I think I'm going to split the difference. Get a 120GB now, partition for both. When I can afford another in a few months, I'll have one SSD for each OS.
leanofpeak
Oct 10, 2010, 08:34 PM
I put osx on a 60gb ssd and windows7 pro on a 120gb ssd. Times to boot between systems improved over having windows7 on a hhd.
Osx with lightroom3, illustrator, final cut, takes up about 15gb. I use the rest for scratch.
Windows7 pro eats up over 50gb and with the addition of 1 game jumps to 75gb (call of duty).

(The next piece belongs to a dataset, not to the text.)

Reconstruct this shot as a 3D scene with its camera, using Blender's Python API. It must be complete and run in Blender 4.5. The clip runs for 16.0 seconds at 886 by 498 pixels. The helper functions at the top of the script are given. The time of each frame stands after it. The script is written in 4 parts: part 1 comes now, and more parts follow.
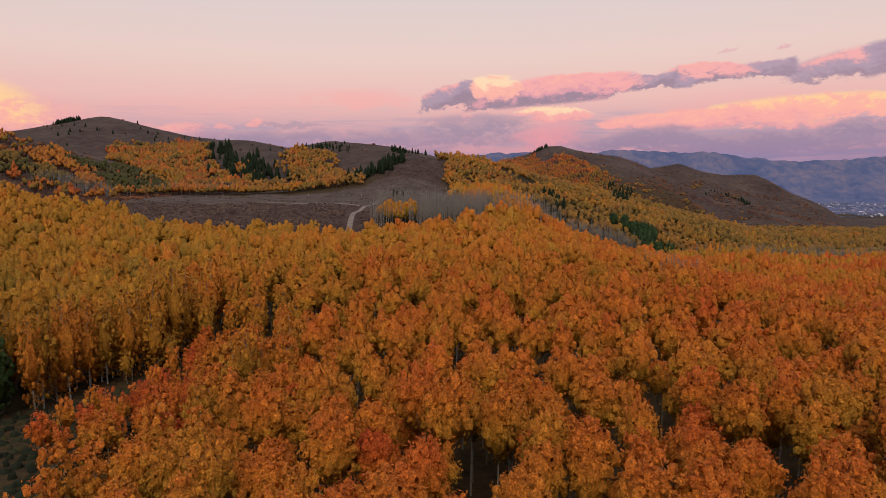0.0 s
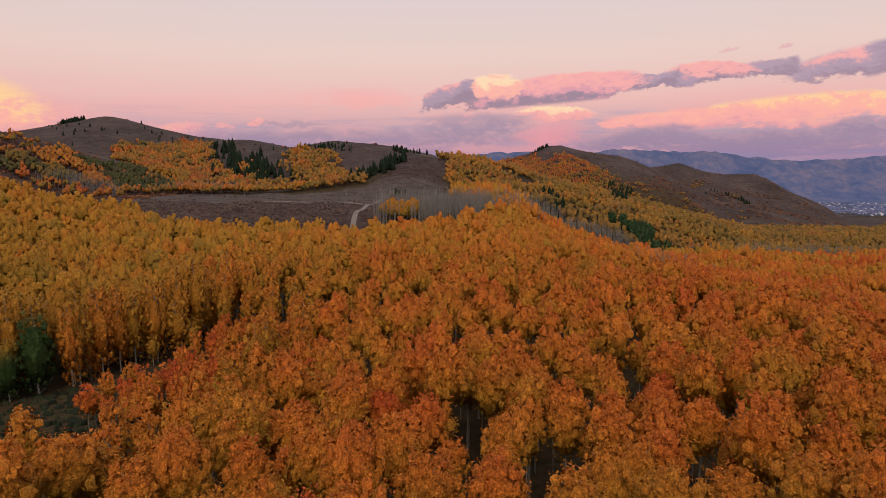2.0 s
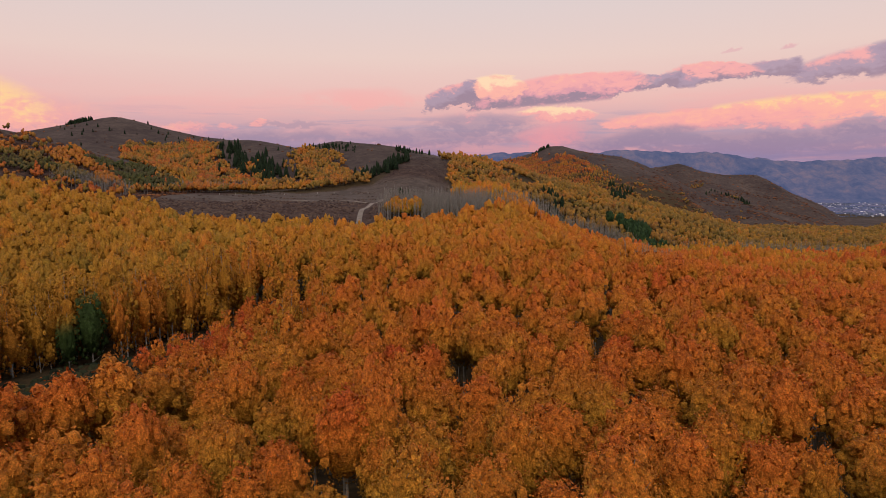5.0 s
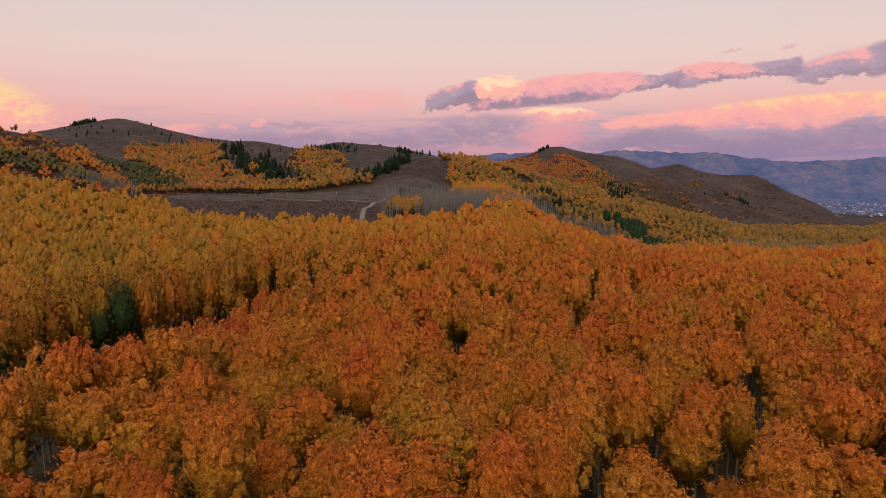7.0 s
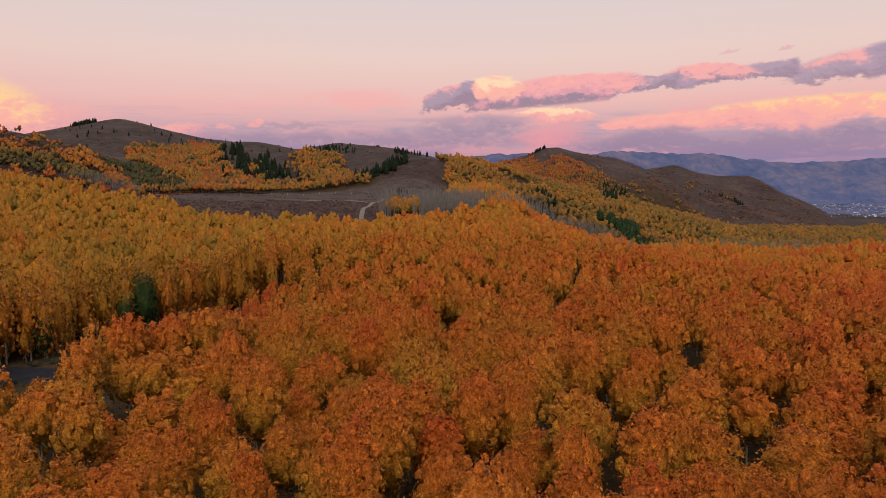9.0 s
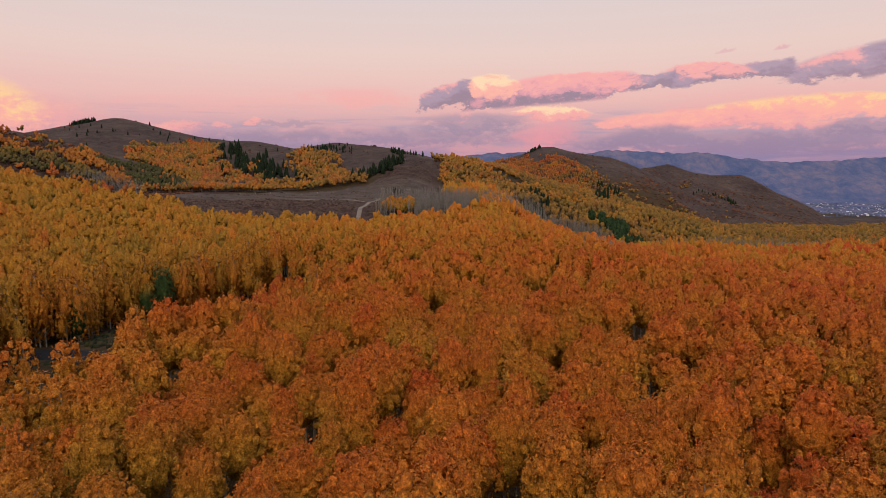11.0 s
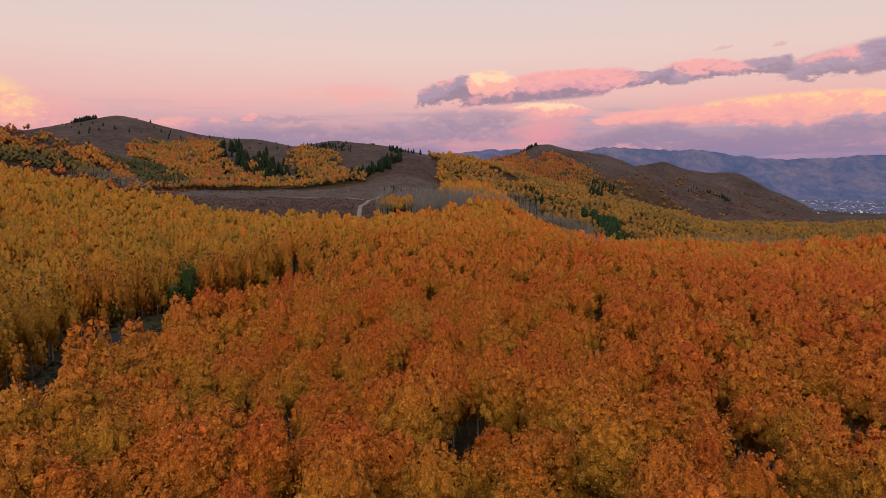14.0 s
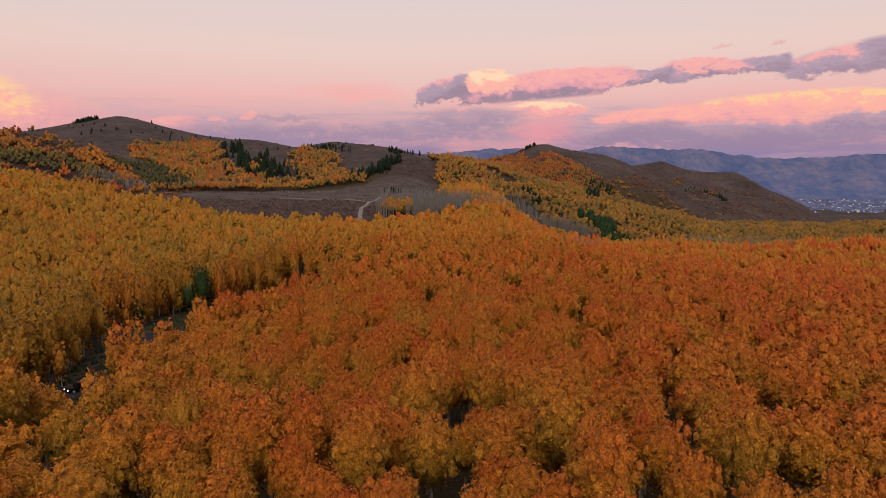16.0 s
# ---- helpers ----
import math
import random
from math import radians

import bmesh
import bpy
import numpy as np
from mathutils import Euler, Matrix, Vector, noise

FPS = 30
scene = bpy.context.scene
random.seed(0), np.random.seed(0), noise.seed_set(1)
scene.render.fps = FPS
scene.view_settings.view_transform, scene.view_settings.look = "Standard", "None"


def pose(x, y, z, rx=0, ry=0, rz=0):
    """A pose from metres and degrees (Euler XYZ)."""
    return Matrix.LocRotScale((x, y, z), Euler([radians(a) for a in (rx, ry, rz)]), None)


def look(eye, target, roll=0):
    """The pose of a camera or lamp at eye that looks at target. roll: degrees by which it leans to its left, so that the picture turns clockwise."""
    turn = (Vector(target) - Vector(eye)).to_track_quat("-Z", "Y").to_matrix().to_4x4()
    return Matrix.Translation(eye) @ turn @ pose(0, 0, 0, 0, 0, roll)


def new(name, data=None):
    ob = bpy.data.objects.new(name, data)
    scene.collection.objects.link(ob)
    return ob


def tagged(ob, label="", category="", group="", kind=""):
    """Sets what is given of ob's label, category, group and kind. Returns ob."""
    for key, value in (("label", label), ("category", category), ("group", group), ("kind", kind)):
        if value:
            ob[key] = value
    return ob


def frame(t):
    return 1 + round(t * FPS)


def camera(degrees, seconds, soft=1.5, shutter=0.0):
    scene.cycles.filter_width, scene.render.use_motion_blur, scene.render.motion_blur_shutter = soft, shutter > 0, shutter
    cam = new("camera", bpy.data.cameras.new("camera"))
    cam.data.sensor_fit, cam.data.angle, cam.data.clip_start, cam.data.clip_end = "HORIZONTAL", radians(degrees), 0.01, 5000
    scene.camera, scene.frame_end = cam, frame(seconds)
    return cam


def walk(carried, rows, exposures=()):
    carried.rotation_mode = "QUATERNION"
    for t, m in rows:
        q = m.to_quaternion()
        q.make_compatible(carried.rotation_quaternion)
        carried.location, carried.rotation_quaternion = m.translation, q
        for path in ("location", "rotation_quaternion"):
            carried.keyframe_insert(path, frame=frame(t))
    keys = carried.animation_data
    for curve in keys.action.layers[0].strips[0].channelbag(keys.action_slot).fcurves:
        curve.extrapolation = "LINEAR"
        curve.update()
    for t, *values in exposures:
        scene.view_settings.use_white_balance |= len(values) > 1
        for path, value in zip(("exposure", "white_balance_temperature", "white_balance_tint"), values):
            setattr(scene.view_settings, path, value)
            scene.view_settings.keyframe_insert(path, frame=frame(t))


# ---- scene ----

Best advice has already been given. Separate the camps...
ActionableMango
Oct 11, 2010, 10:26 AM
I had ordered one 120GB SSD but then the next day I ordered one more. The camps will be separate, but my wallet hates me!
badlydrawn
Oct 11, 2010, 10:53 AM
Hi,
I am just settling in with a two SSD setup for OSX & win7 pro x64 after an upgrade last week. OSX drive is a 90gig OCZ-VERTEX2 3.5, and win7 drive is a Intel 80gig. Win7, alone took up 14.6 gigs, although I didn't do any optimising to get the size down. Both OS have swap files on a dedicated scratch disk.
leanofpeak
Oct 11, 2010, 11:36 AM
Badlydrawn...only 15gb for windows eh? Any idea why my install is so big? I did read that I would only need max 32gb for windows but it took 50gb plus according to "get info" on that particular drive
badlydrawn
Oct 11, 2010, 12:30 PM
Badlydrawn...only 15gb for windows eh? Any idea why my install is so big? I did read that I would only need max 32gb for windows but it took 50gb plus according to "get info" on that particular drive
I am not sure mate. To be frank, the 14.6 gigs were a surprise to me, thought it would be smaller, but mind you this is without major apps/games installed. Only small apps (chrome, winrar, vlc, note++, etc), drivers have been installed (registry and such, am not counting app and user directories). So it would probably grow. In that sense, OSX was very lean, about 5-6 gigs (no extra printer drivers and only a few language support).
PS: this is just the windows dir 'get info', not the drive (which is 13gigs with min apps installed as explain above).